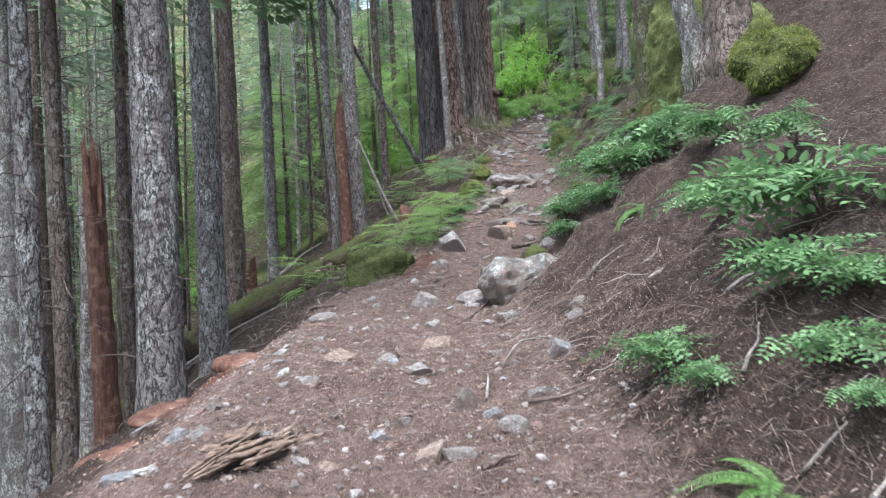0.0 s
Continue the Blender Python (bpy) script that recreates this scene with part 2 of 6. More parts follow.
def ground_mat():
    n = Nodes("forest_floor")
    trail, moss, rot = n.cover("cover", 0), n.cover("cover", 1), n.cover("cover", 2)
    a, b, c_, d = n.noise(1.1, 5), n.noise(7, 6, None, 0.65), n.noise(34, 6, None, 0.7), n.noise(130, 4, None, 0.7)
    litter = n.mix(n.ramp(b, (0.35, 0.0), (0.65, 1.0)), (0.034, 0.025, 0.020), (0.085, 0.062, 0.050))
    dirt = n.mix(n.ramp(a, (0.35, 0.0), (0.65, 1.0)), (0.140, 0.097, 0.079), (0.205, 0.148, 0.124))
    dirt = n.mix(n.ramp(b, (0.40, 0.7), (0.56, 0.0)), dirt, (0.072, 0.049, 0.040))
    dirt = n.mix(n.ramp(c_, (0.56, 0.0), (0.66, 0.8)), dirt, (0.30, 0.24, 0.21))
    lift = None
    for k, (scale, turn, thin, share) in enumerate(((58, 12, 0.22, 0.45), (64, 71, 0.20, 0.45), (70, 128, 0.20, 0.45), (44, 160, 0.30, 0.28), (110, 40, 0.30, 0.40))):
        lies, tone = n.flecks(scale, (0, 0, turn), thin, share)
        litter = n.mix(n.math("MULTIPLY", lies, 0.85), litter, n.ramp(tone, (0.0, (0.024, 0.017, 0.014)), (0.55, (0.080, 0.058, 0.047)), (0.88, (0.175, 0.136, 0.112)), (1.0, (0.34, 0.285, 0.24))))
        if k > 1:
            dirt = n.mix(n.math("MULTIPLY", lies, 0.7), dirt, n.ramp(tone, (0.0, (0.060, 0.040, 0.032)), (0.5, (0.150, 0.105, 0.086)), (1.0, (0.31, 0.25, 0.215))))
        lift = n.math("MULTIPLY", lies, n.math("ADD", tone, 0.4)) if lift is None else n.math("ADD", n.math("MULTIPLY", lift, n.math("SUBTRACT", 1.0, lies)), n.math("MULTIPLY", lies, n.math("ADD", tone, 0.4)))
    # shade in the gaps between litter bits, painted near-black by noise
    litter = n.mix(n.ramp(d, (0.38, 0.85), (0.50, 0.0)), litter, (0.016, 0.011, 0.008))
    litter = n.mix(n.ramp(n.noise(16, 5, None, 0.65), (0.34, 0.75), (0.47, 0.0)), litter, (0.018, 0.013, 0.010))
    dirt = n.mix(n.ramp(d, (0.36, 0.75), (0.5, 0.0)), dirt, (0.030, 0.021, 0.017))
    c = n.mix(n.ramp(n.math("ADD", trail, n.math("MULTIPLY", n.math("SUBTRACT", b, 0.5), 0.9)), (0.35, 0.0), (0.65, 1.0)), litter, dirt)
    green = n.mix(n.ramp(c_, (0.38, 0.0), (0.62, 1.0)), (0.022, 0.034, 0.009), (0.105, 0.132, 0.036))
    green = n.mix(n.ramp(d, (0.5, 0.0), (0.72, 0.8)), green, (0.21, 0.22, 0.075))
    m = n.ramp(n.math("ADD", moss, n.math("ADD", n.math("MULTIPLY", n.math("SUBTRACT", n.noise(2.6, 6, None, 0.65), 0.5), 1.5), n.math("MULTIPLY", n.math("SUBTRACT", c_, 0.5), 0.5))), (0.42, 0.0), (0.62, 0.92))
    c = n.mix(m, c, green)
    red = n.mix(n.ramp(c_, (0.35, 0.0), (0.65, 1.0)), (0.070, 0.030, 0.020), (0.160, 0.075, 0.050))
    c = n.mix(n.ramp(n.math("ADD", rot, n.math("MULTIPLY", n.math("SUBTRACT", b, 0.5), 0.8)), (0.4, 0.0), (0.65, 0.9)), c, red)
    h = n.math("ADD", n.math("ADD", n.math("MULTIPLY", b, 0.8), n.math("MULTIPLY", c_, 0.6)), n.math("ADD", n.math("MULTIPLY", lift, 0.25), n.math("MULTIPLY", d, 0.25)))
    return n.done(c, 0.95, n.bump(h, 1.0, 0.06), spec=0.15)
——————
WORK TO DO
Repeat the material exactly as it reads, without any of its pictures.

WRITTEN RESPONSE
0.0 s
Continue the Blender Python (bpy) script that recreates this scene with part 2 of 6. More parts follow.
def ground_mat():
    n = Nodes("forest_floor")
    trail, moss, rot = n.cover("cover", 0), n.cover("cover", 1), n.cover("cover", 2)
    a, b, c_, d = n.noise(1.1, 5), n.noise(7, 6, None, 0.65), n.noise(34, 6, None, 0.7), n.noise(130, 4, None, 0.7)
    litter = n.mix(n.ramp(b, (0.35, 0.0), (0.65, 1.0)), (0.034, 0.025, 0.020), (0.085, 0.062, 0.050))
    dirt = n.mix(n.ramp(a, (0.35, 0.0), (0.65, 1.0)), (0.140, 0.097, 0.079), (0.205, 0.148, 0.124))
    dirt = n.mix(n.ramp(b, (0.40, 0.7), (0.56, 0.0)), dirt, (0.072, 0.049, 0.040))
    dirt = n.mix(n.ramp(c_, (0.56, 0.0), (0.66, 0.8)), dirt, (0.30, 0.24, 0.21))
    lift = None
    for k, (scale, turn, thin, share) in enumerate(((58, 12, 0.22, 0.45), (64, 71, 0.20, 0.45), (70, 128, 0.20, 0.45), (44, 160, 0.30, 0.28), (110, 40, 0.30, 0.40))):
        lies, tone = n.flecks(scale, (0, 0, turn), thin, share)
        litter = n.mix(n.math("MULTIPLY", lies, 0.85), litter, n.ramp(tone, (0.0, (0.024, 0.017, 0.014)), (0.55, (0.080, 0.058, 0.047)), (0.88, (0.175, 0.136, 0.112)), (1.0, (0.34, 0.285, 0.24))))
        if k > 1:
            dirt = n.mix(n.math("MULTIPLY", lies, 0.7), dirt, n.ramp(tone, (0.0, (0.060, 0.040, 0.032)), (0.5, (0.150, 0.105, 0.086)), (1.0, (0.31, 0.25, 0.215))))
        lift = n.math("MULTIPLY", lies, n.math("ADD", tone, 0.4)) if lift is None else n.math("ADD", n.math("MULTIPLY", lift, n.math("SUBTRACT", 1.0, lies)), n.math("MULTIPLY", lies, n.math("ADD", tone, 0.4)))
    # shade in the gaps between litter bits, painted near-black by noise
    litter = n.mix(n.ramp(d, (0.38, 0.85), (0.50, 0.0)), litter, (0.016, 0.011, 0.008))
    litter = n.mix(n.ramp(n.noise(16, 5, None, 0.65), (0.34, 0.75), (0.47, 0.0)), litter, (0.018, 0.013, 0.010))
    dirt = n.mix(n.ramp(d, (0.36, 0.75), (0.5, 0.0)), dirt, (0.030, 0.021, 0.017))
    c = n.mix(n.ramp(n.math("ADD", trail, n.math("MULTIPLY", n.math("SUBTRACT", b, 0.5), 0.9)), (0.35, 0.0), (0.65, 1.0)), litter, dirt)
    green = n.mix(n.ramp(c_, (0.38, 0.0), (0.62, 1.0)), (0.022, 0.034, 0.009), (0.105, 0.132, 0.036))
    green = n.mix(n.ramp(d, (0.5, 0.0), (0.72, 0.8)), green, (0.21, 0.22, 0.075))
    m = n.ramp(n.math("ADD", moss, n.math("ADD", n.math("MULTIPLY", n.math("SUBTRACT", n.noise(2.6, 6, None, 0.65), 0.5), 1.5), n.math("MULTIPLY", n.math("SUBTRACT", c_, 0.5), 0.5))), (0.42, 0.0), (0.62, 0.92))
    c = n.mix(m, c, green)
    red = n.mix(n.ramp(c_, (0.35, 0.0), (0.65, 1.0)), (0.070, 0.030, 0.020), (0.160, 0.075, 0.050))
    c = n.mix(n.ramp(n.math("ADD", rot, n.math("MULTIPLY", n.math("SUBTRACT", b, 0.5), 0.8)), (0.4, 0.0), (0.65, 0.9)), c, red)
    h = n.math("ADD", n.math("ADD", n.math("MULTIPLY", b, 0.8), n.math("MULTIPLY", c_, 0.6)), n.math("ADD", n.math("MULTIPLY", lift, 0.25), n.math("MULTIPLY", d, 0.25)))
    return n.done(c, 0.95, n.bump(h, 1.0, 0.06), spec=0.15)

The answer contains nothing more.